Ador Group
- Formerly: JB Advani Group
- Headquarters: Mumbai, India
- Subsidiaries: Ador Welding; Ador Fontech; Ador Multiproducts; Ador Powertron;
- Website: adorgroup.com

= Ador Group =

Indian multinational conglomerate

The Ador Group is an Indian multinational conglomerate headquartered in Mumbai. Formerly known as JB Advani Group, it is one of the oldest and largest companies in the Indian industrial sector. They are a diversified group with core operations in engineering products and services. The group consists of five companies with interests in core industrial and manufacturing sectors, cosmetic products and green energy initiatives. Ador Group's flagship company is Ador Welding (earlier known as Advani Oerlikon Ltd). Two other listed entities Ador Fontech and Ador Multiproducts are into metal reclamation/surfacing solutions and personal care products, respectively. The unlisted entity Ador Powertron is an industrial electronics company based in Pune.

==Subsidiaries==

=== Ador Welding ===

The Ador Group's primary subsidiary, Ador Welding, is an Indian manufacturer of welding and cutting equipment and consumables as well as related services. The company began in 1951 as Advani–Oerlikon Ltd., a joint venture with Swiss welding industry brand Oerlikon Ltd. It operates domestically and internationally in the Middle East, Africa, and South-East Asia.

=== Ador Powertron ===
Ador Powertron is an Indian industrial electronics company based in Pune and part of the Ador Group. It was started in 1977 as the Industrial Electronics and Power Control division (IEPC) of Advani Oerlikon Ltd. (now known as Ador Welding). It was established as an independent company in January 1995 and commenced business operations in April 1995.

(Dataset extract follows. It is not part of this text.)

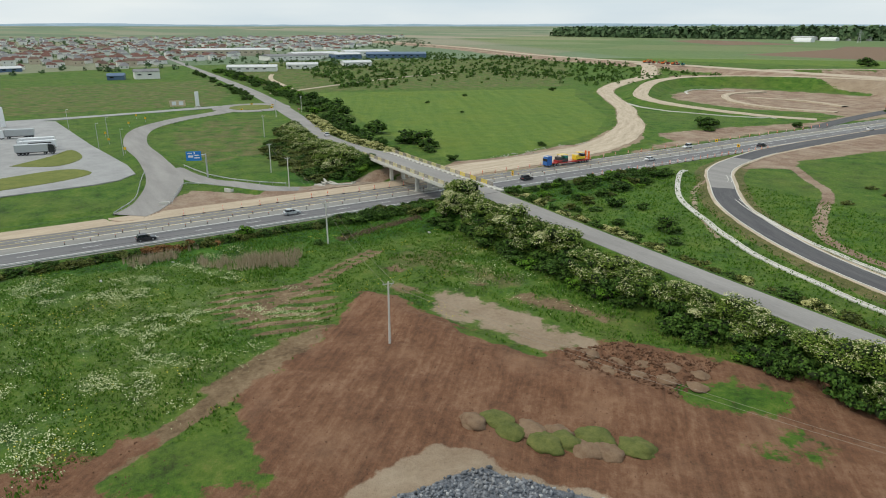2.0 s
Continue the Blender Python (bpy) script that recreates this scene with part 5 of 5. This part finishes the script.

The company manufactures, designs and commissions engineering products. Its customers come from sectors including the thermal power, iron and steel, cement, battery manufacturing, chemical and fertilizer, atomic energy, railway, telecom, and automobile industries.

==Partnership==
Ador Group is partnered with Godrej Properties to develop a luxury housing project spread over almost seven acres in Mumbai.